Leadership can be lonely—recognize that you’re all in this together.
2. Get clear on what you need.
Second, get very clear on what exactly what support you need. Because a generic, “I need more support from you,” is hard to respond to. But if you’re very specific and streamlined in your asks, you’re more likely to get exactly what you need.
3. Ask and schedule.
Once you understand what you need, ask for it. “I need feedback on this approach.” Or, “I want to run this customer communication by you.” Or, “I need you to understand why this new working-at-home situation is such a challenge for me.” “May I schedule twenty minutes on your calendar to talk this through?” Check their calendar and send an invite.
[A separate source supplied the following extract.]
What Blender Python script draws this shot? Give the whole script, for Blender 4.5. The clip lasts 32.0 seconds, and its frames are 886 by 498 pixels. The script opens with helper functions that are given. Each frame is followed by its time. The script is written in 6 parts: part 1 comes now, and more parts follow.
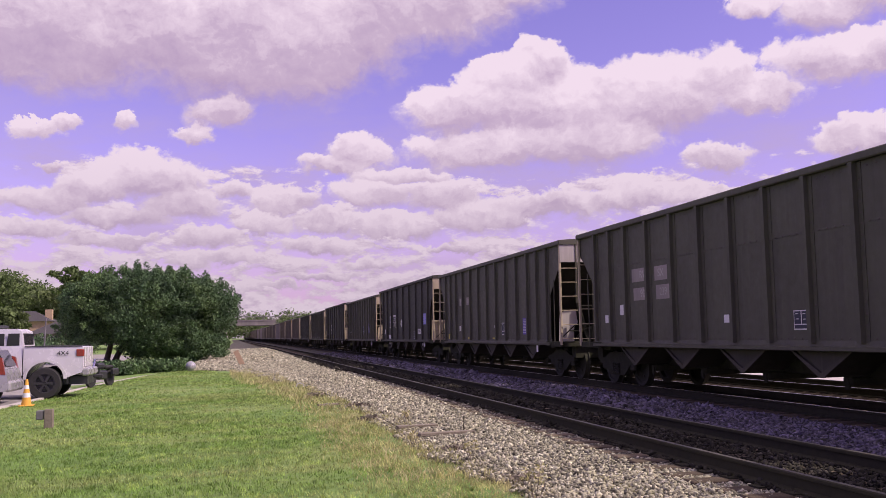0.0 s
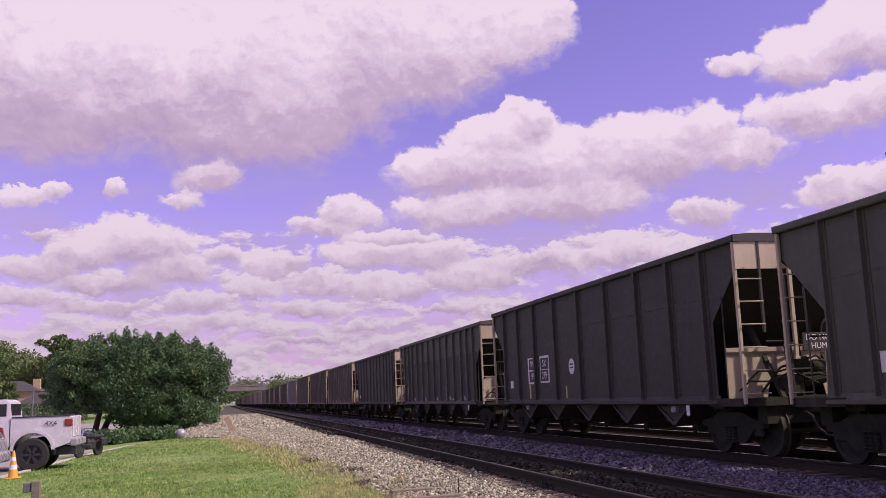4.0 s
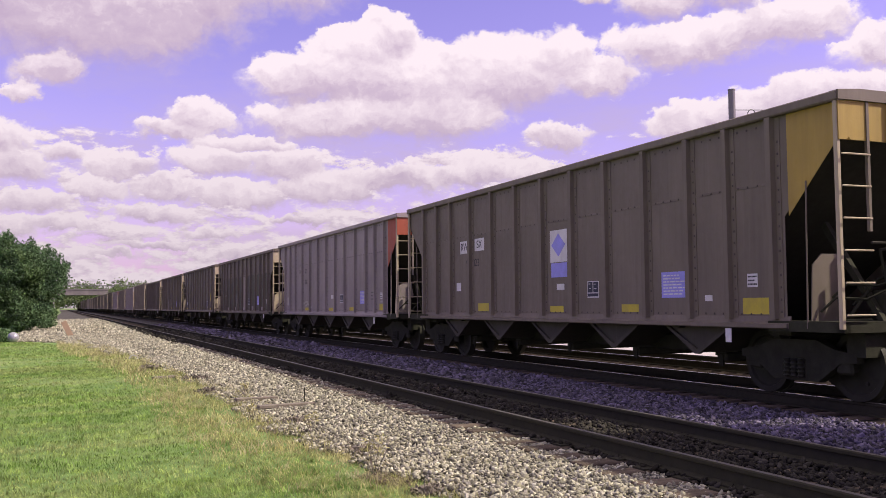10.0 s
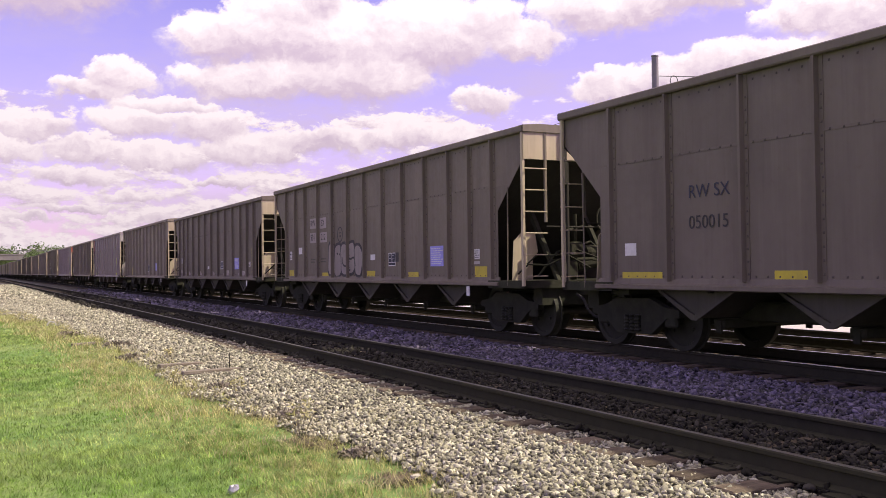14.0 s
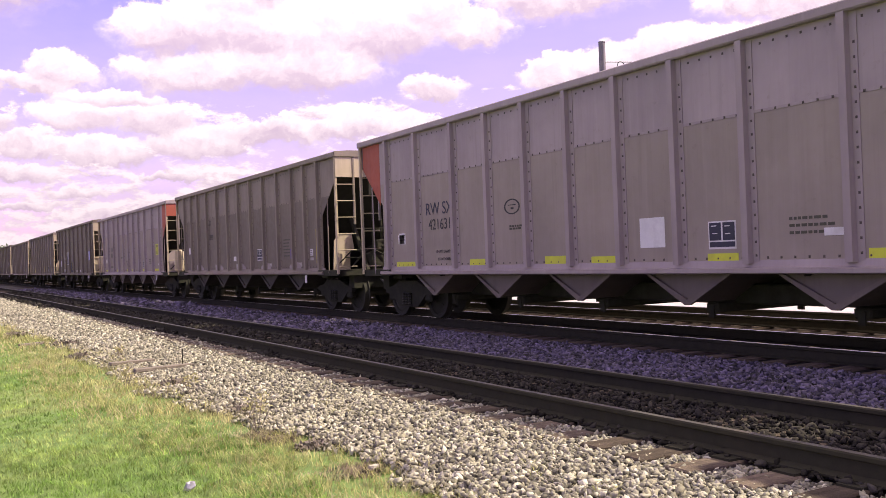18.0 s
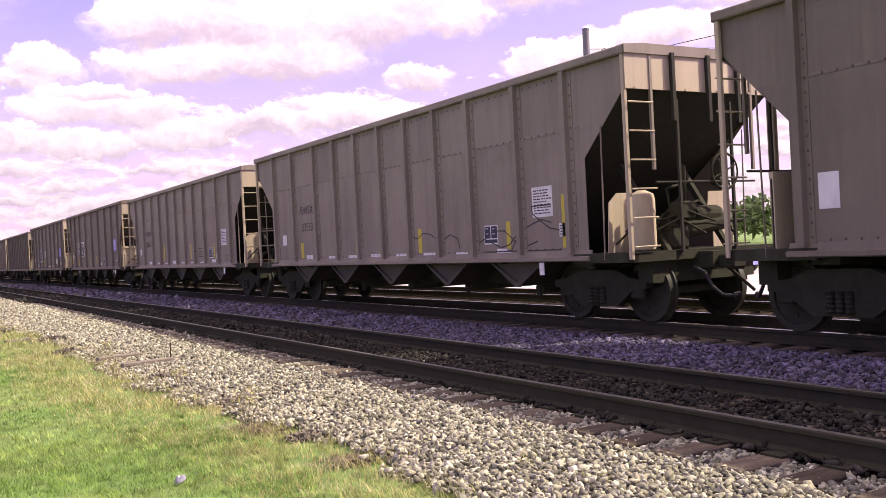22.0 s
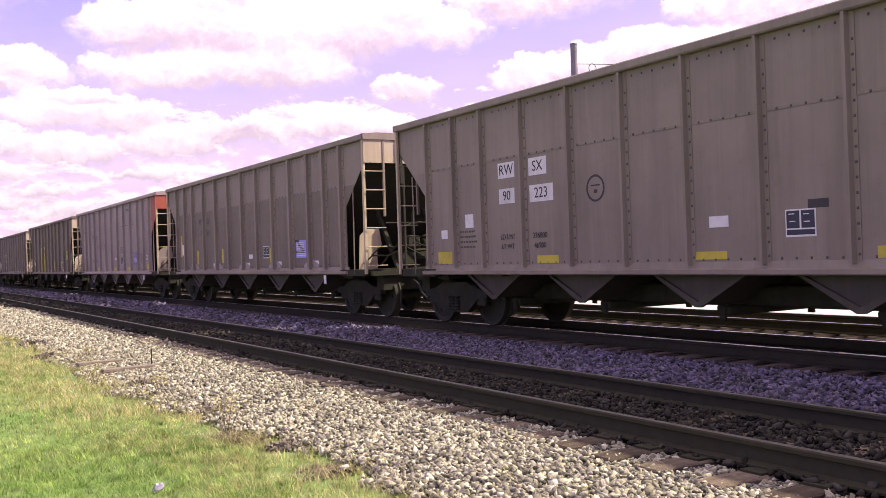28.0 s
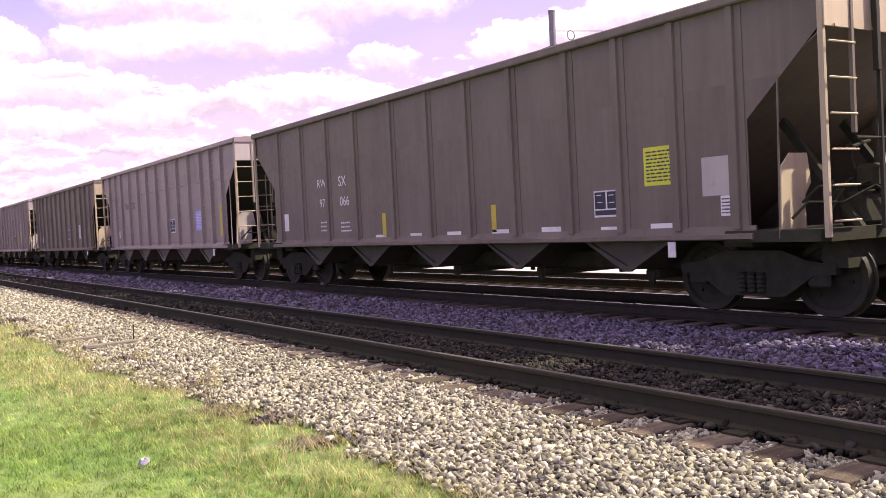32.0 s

Make it easy for them to just show up.
4. Come prepared.
Make a list of your topics and come prepared with an agenda, including any specific areas where you need input. Sure, they may also come with an agenda—you may be pleasantly surprised that once you’ve got the time scheduled they’re ready to go. But just in case, be prepared to guide the meeting to ensure you get the support you need.
5. Find the others.
One of the challenges with leading remotely, is that it’s really easy for the manager to become the hub of all communication — which bogs things down and takes a toll on the manager. Yes, you deserve support from your manager, and you should ask for what you need. And it’s also useful to consider who else might be helpful. Can you partner with a peer to get what you need? Do you have a mentor you can use as a sounding board? If you’re struggling, it’s helpful to build a strong circle of people you can count on (and you do the same for others).